When receiving disability benefits, understanding the impact of income is essential. Both Workers' Compensation and SSDI have specific guidelines for determining income eligibility and benefit amounts. It's crucial to familiarize yourself with these guidelines and manage your income effectively to maximize your benefits without jeopardizing your eligibility.

Income from sources such as private disability insurance and pensions can affect your SSDI benefits. Private disability insurance payments may reduce the amount of SSDI benefits you receive, while pensions from non-covered employment may not impact SSDI benefits.

Consulting with an expert in disability benefits or a financial advisor can help you navigate these complexities and make informed decisions.

Private Disability and Pensions

Private disability insurance such as Guardian, Aflac and others including pensions can have an impact on SSDI benefits.

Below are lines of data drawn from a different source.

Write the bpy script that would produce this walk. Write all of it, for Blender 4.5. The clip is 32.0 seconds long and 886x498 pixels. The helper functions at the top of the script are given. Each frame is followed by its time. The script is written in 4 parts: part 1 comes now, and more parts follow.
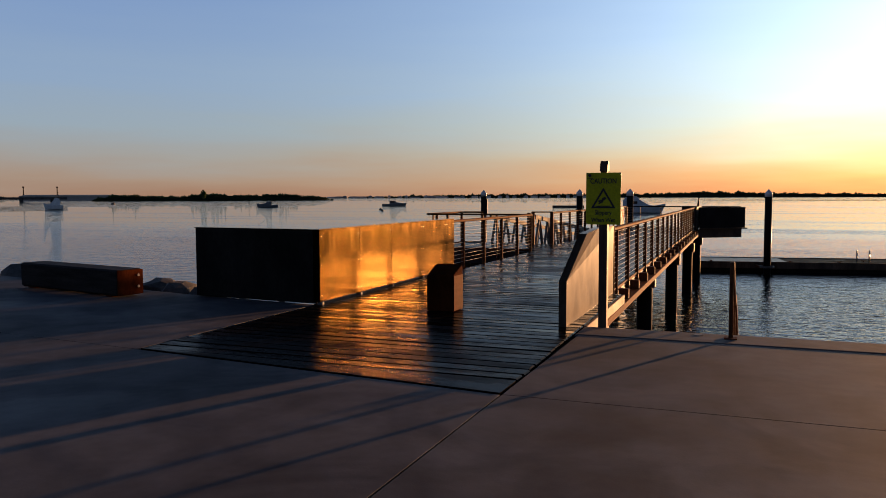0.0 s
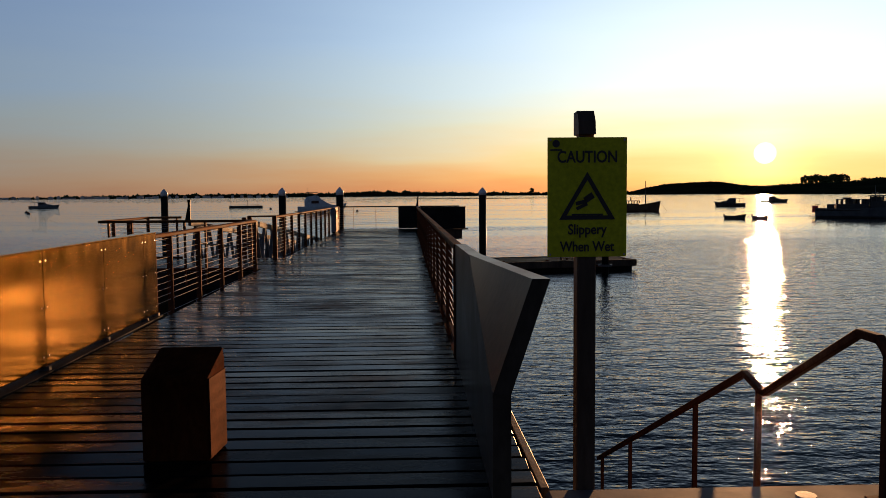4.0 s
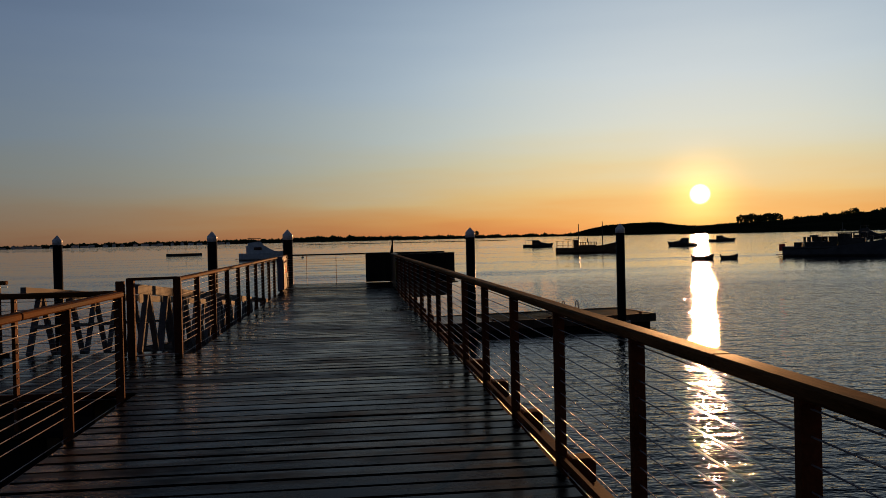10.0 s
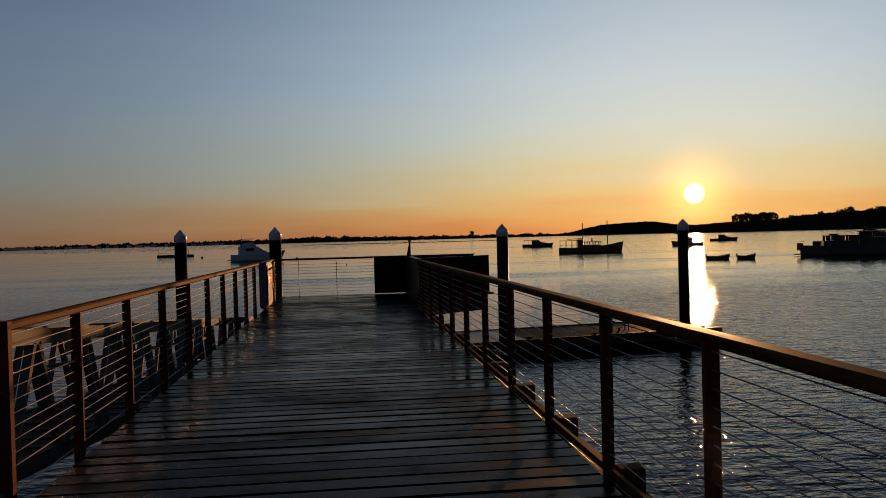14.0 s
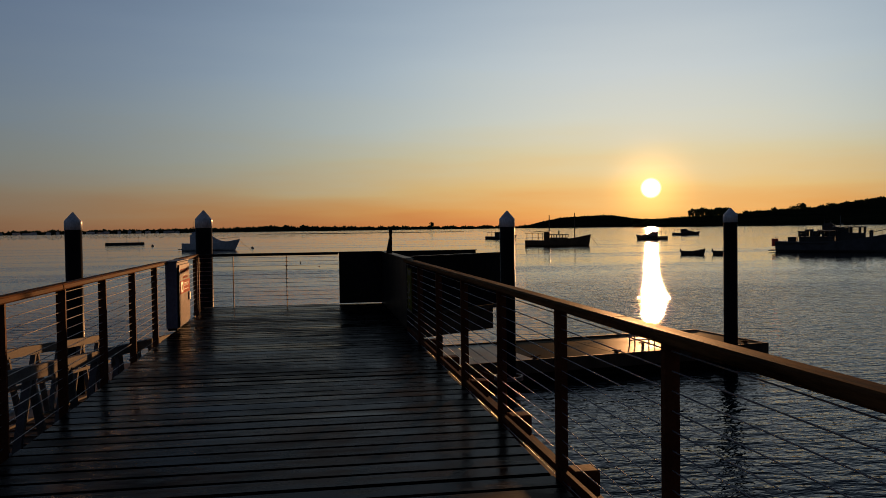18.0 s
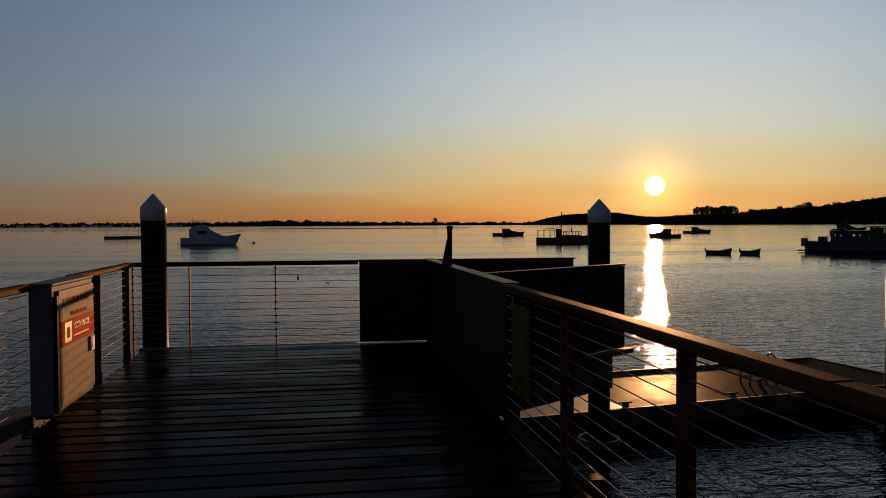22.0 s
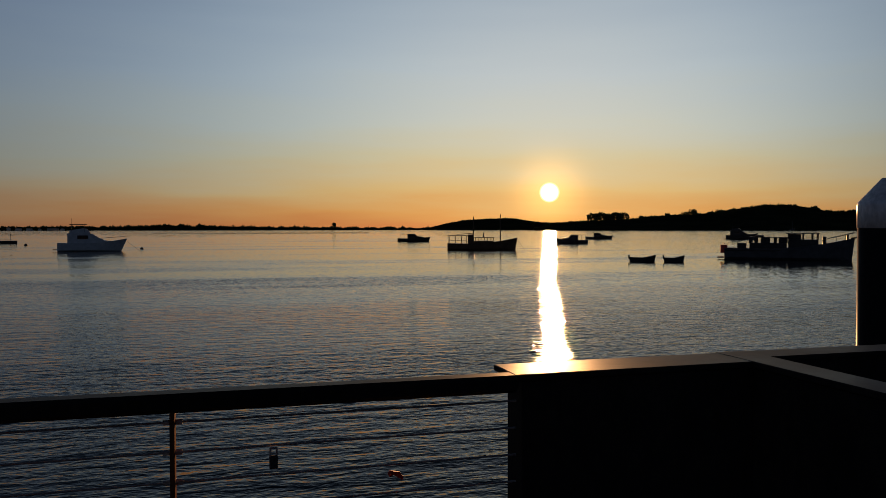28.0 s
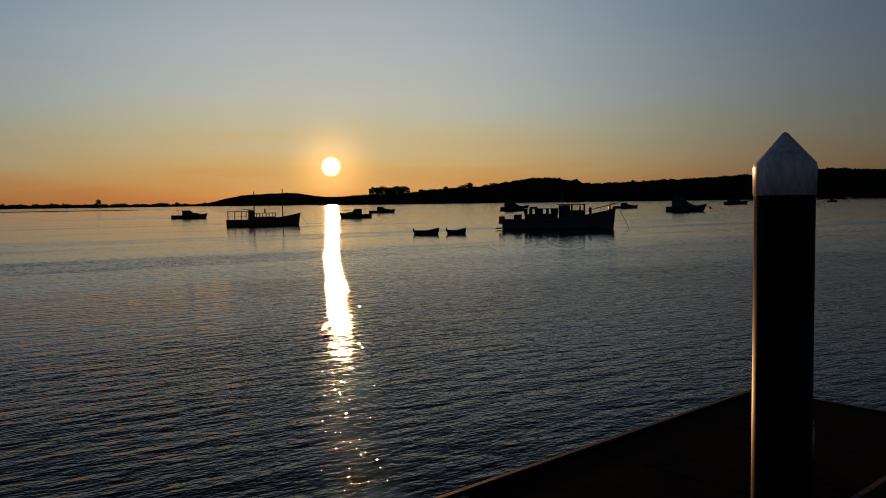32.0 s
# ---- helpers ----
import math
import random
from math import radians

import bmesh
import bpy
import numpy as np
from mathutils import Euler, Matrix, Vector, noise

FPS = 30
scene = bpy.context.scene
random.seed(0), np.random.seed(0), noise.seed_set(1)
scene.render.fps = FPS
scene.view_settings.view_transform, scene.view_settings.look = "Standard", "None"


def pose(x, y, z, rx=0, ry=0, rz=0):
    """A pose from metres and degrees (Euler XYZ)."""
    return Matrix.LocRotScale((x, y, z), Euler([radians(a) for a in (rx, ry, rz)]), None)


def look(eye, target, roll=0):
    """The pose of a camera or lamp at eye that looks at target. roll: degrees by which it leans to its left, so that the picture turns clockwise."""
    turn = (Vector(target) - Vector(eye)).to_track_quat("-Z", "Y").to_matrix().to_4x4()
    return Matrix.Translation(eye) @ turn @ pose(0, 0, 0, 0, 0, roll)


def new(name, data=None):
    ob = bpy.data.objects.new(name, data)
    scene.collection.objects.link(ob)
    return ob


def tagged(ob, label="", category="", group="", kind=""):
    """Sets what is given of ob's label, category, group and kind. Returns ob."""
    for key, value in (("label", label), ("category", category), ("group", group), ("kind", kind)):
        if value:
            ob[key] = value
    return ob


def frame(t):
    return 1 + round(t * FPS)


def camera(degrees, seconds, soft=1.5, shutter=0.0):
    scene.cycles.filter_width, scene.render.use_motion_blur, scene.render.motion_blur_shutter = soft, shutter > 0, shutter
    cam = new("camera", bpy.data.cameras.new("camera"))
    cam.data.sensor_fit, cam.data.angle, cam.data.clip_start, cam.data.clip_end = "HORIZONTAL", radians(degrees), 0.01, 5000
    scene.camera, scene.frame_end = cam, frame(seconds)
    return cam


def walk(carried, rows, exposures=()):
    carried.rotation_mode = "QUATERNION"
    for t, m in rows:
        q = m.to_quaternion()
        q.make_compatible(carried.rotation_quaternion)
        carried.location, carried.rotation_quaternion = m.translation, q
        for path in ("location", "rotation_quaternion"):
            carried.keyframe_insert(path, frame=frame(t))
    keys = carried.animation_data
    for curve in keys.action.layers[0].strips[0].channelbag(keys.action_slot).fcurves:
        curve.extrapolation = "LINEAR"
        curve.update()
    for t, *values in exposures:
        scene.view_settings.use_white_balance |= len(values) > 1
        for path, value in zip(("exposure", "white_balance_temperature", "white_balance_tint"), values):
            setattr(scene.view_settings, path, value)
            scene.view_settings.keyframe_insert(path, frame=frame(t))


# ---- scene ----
cam = camera(58.8, 32.0, 0.85)
EXPOSURES = ((0, 1.5, 6050, 10), (2, 1.34, 6050, 10), (3, 1.16, 6050, 10), (3.5, 1.06, 6050, 10), (5.5, 0.92, 6100, 10), (6.2, 0.78, 6200, 10), (8, 0.45, 6400, 10), (14, 0.25, 6500, 10),
             (24, 0.1, 6500, 10), (28, 0.05, 6500, 10), (30, -0.12, 6500, 10), (32, -0.25, 6500, 10))
PATH = [
    (0.0, look((-0.288, 0.150, 1.402), (-1.025, 2.004, 1.270), -0.15)),
    (0.5, look((-0.686, 0.775, 1.408), (-1.352, 2.656, 1.272), -0.13)),
    (1.0, look((-1.078, 1.400, 1.403), (-1.636, 3.316, 1.268), -0.07)),
    (1.5, look((-1.449, 2.012, 1.396), (-1.890, 3.958, 1.259), -0.05)),
    (2.0, look((-1.780, 2.612, 1.390), (-2.168, 4.569, 1.252), -0.07)),
    (2.5, look((-2.058, 3.190, 1.391), (-2.272, 5.173, 1.254), -0.23)),
    (3.0, look((-2.269, 3.764, 1.394), (-2.346, 5.758, 1.255), -0.35)),
    (3.5, look((-2.438, 4.355, 1.390), (-2.412, 6.350, 1.251), -0.15)),
    (5.5, look((-2.750, 6.660, 1.430), (-2.668, 8.657, 1.358), -0.75)),
    (6.0, look((-2.790, 7.250, 1.420), (-2.703, 9.248, 1.387), -0.82)),
    (6.5, look((-2.910, 7.930, 1.415), (-2.821, 9.928, 1.386), -0.90)),
    (7.0, look((-3.045, 8.660, 1.415), (-2.952, 10.658, 1.386), -1.00)),
    (7.5, look((-3.145, 9.315, 1.405), (-3.056, 11.313, 1.378), -1.14)),
    (8.0, look((-3.249, 9.984, 1.389), (-3.158, 11.982, 1.362), -1.20)),
    (8.5, look((-3.331, 10.658, 1.379), (-3.235, 12.656, 1.352), -1.21)),
    (9.0, look((-3.386, 11.298, 1.377), (-3.211, 13.290, 1.351), -1.23)),
    (9.5, look((-3.451, 11.996, 1.375), (-3.254, 13.986, 1.348), -1.30)),
    (10.0, look((-3.501, 12.674, 1.373), (-3.303, 14.664, 1.345), -1.34)),
    (10.5, look((-3.542, 13.361, 1.371), (-3.339, 15.350, 1.343), -1.30)),
    (11.0, look((-3.576, 14.070, 1.375), (-3.373, 16.059, 1.348), -1.30)),
    (11.5, look((-3.592, 14.758, 1.383), (-3.386, 16.747, 1.353), -1.36)),
    (12.0, look((-3.625, 15.430, 1.387), (-3.419, 17.419, 1.356), -1.41)),
    (12.5, look((-3.674, 16.168, 1.393), (-3.466, 18.157, 1.363), -1.39)),
    (13.0, look((-3.742, 16.915, 1.396), (-3.535, 18.904, 1.365), -1.45)),
    (13.5, look((-3.798, 17.572, 1.384), (-3.587, 19.560, 1.352), -1.57)),
    (14.0, look((-3.838, 18.210, 1.370), (-3.627, 20.199, 1.342), -1.53)),
    (14.5, look((-3.855, 18.904, 1.370), (-3.622, 20.891, 1.339), -1.48)),
    (16.5, look((-3.777, 21.652, 1.359), (-3.470, 23.628, 1.319), -1.05)),
    (17.0, look((-3.819, 22.338, 1.336), (-3.508, 24.314, 1.294), -0.89)),
    (17.5, look((-3.833, 23.020, 1.347), (-3.520, 24.995, 1.301), -0.82)),
    (18.0, look((-3.854, 23.699, 1.362), (-3.541, 25.674, 1.309), -0.78)),
    (18.5, look((-3.826, 24.382, 1.370), (-3.510, 26.356, 1.314), -0.72)),
    (19.0, look((-3.800, 25.071, 1.357), (-3.487, 27.046, 1.302), -0.64)),
    (19.5, look((-3.818, 25.759, 1.351), (-3.500, 27.733, 1.296), -0.63)),
    (20.0, look((-3.851, 26.431, 1.349), (-3.537, 28.405, 1.293), -0.62)),
    (20.5, look((-3.873, 27.118, 1.348), (-3.559, 29.092, 1.290), -0.53)),
    (21.0, look((-3.903, 27.801, 1.350), (-3.594, 29.777, 1.291), -0.39)),
    (21.5, look((-3.922, 28.479, 1.352), (-3.613, 30.454, 1.291), -0.31)),
    (22.0, look((-3.913, 29.156, 1.360), (-3.608, 31.132, 1.297), -0.30)),
    (22.5, look((-3.900, 29.819, 1.359), (-3.594, 31.795, 1.295), -0.28)),
    (23.0, look((-3.911, 30.463, 1.345), (-3.603, 32.438, 1.284), -0.27)),
    (23.5, look((-3.916, 31.099, 1.345), (-3.609, 33.074, 1.284), -0.28)),
    (24.0, look((-3.933, 31.748, 1.354), (-3.631, 33.724, 1.292), -0.25)),
    (24.5, look((-4.002, 32.396, 1.353), (-3.699, 34.372, 1.287), -0.21)),
    (25.0, look((-4.084, 33.053, 1.344), (-3.777, 35.028, 1.280), -0.13)),
    (25.5, look((-4.175, 33.707, 1.344), (-3.868, 35.682, 1.282), -0.05)),
    (27.5, look((-4.358, 35.735, 1.366), (-3.980, 37.698, 1.297), -0.00)),
    (28.0, look((-4.322, 36.110, 1.368), (-3.766, 38.030, 1.317), -0.07)),
    (28.5, look((-4.306, 36.433, 1.387), (-3.668, 38.328, 1.363), -0.28)),
    (29.0, look((-4.220, 36.750, 1.397), (-3.465, 38.602, 1.381), -0.42)),
    (29.5, look((-4.068, 37.062, 1.390), (-3.158, 38.843, 1.377), -0.48)),
    (30.0, look((-3.956, 37.312, 1.386), (-2.996, 39.066, 1.371), -0.55)),
    (30.5, look((-3.869, 37.527, 1.382), (-2.899, 39.276, 1.367), -0.60)),
    (31.0, look((-3.849, 37.669, 1.375), (-2.820, 39.384, 1.353), -0.62)),
    (31.5, look((-3.798, 37.778, 1.371), (-2.749, 39.479, 1.301), -0.70)),
    (32.0, look((-3.789, 37.831, 1.360), (-2.736, 39.527, 1.240), -0.80)),
]
walk(cam, PATH, EXPOSURES)

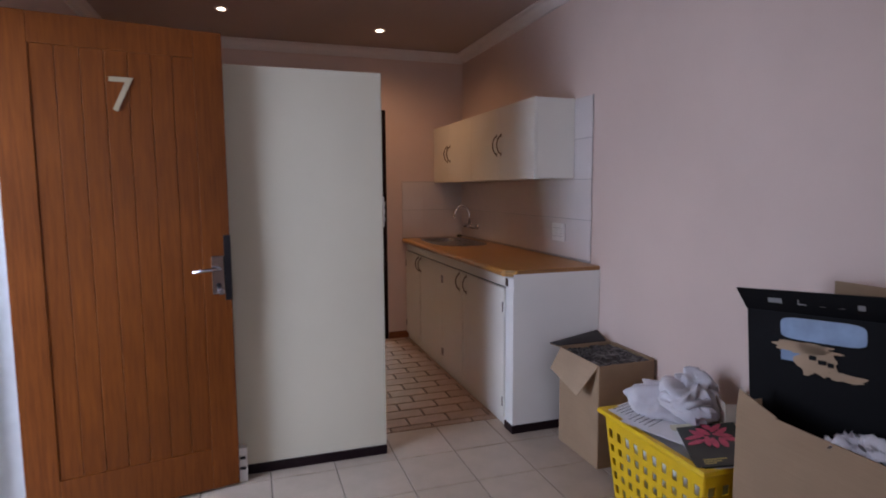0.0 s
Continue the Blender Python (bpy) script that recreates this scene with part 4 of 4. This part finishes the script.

If you have a private disability insurance policy or receive a pension from a previous employer, it's important to understand how these benefits interact with SSDI.

Private disability insurance benefits are typically coordinated with SSDI benefits. In some cases, private insurance benefits may be reduced by the amount received from SSDI. This coordination ensures that the combined benefits do not exceed a certain percentage of the individual's pre-disability income.

Pensions, whether from a previous employer or through a retirement plan, may also affect SSDI benefits. If the pension is based on work that was not covered by Social Security taxes, it may not impact SSDI benefits. However, if the pension is based on work covered by Social Security, it may be subject to the Social Security Administration's rules for reducing SSDI benefits.

Understanding the impact of private disability insurance and pensions on SSDI benefits is crucial when planning your financial strategy.

Eligibility Criteria for Workers' Compensation and SSDI

Workers' Compensation eligibility depends on the circumstances of your work-related injury or illness. Typically, you must demonstrate that your injury or illness is work-related, that you are an employee covered by Workers' Compensation, and that you meet specific reporting and filing deadlines.

SSDI eligibility is based on your work history, disability severity, and inability to engage in substantial gainful activity (SGA).

To qualify for SSDI, you must have earned enough work credits through employment covered by Social Security and meet the SSA's definition of disability.

Conclusion

Workers' Compensation and Social Security Disability Insurance (SSDI) have distinct differences. While receiving Workers' Compensation does not disqualify you from SSDI, the total income from both sources cannot exceed 80% of your previous income.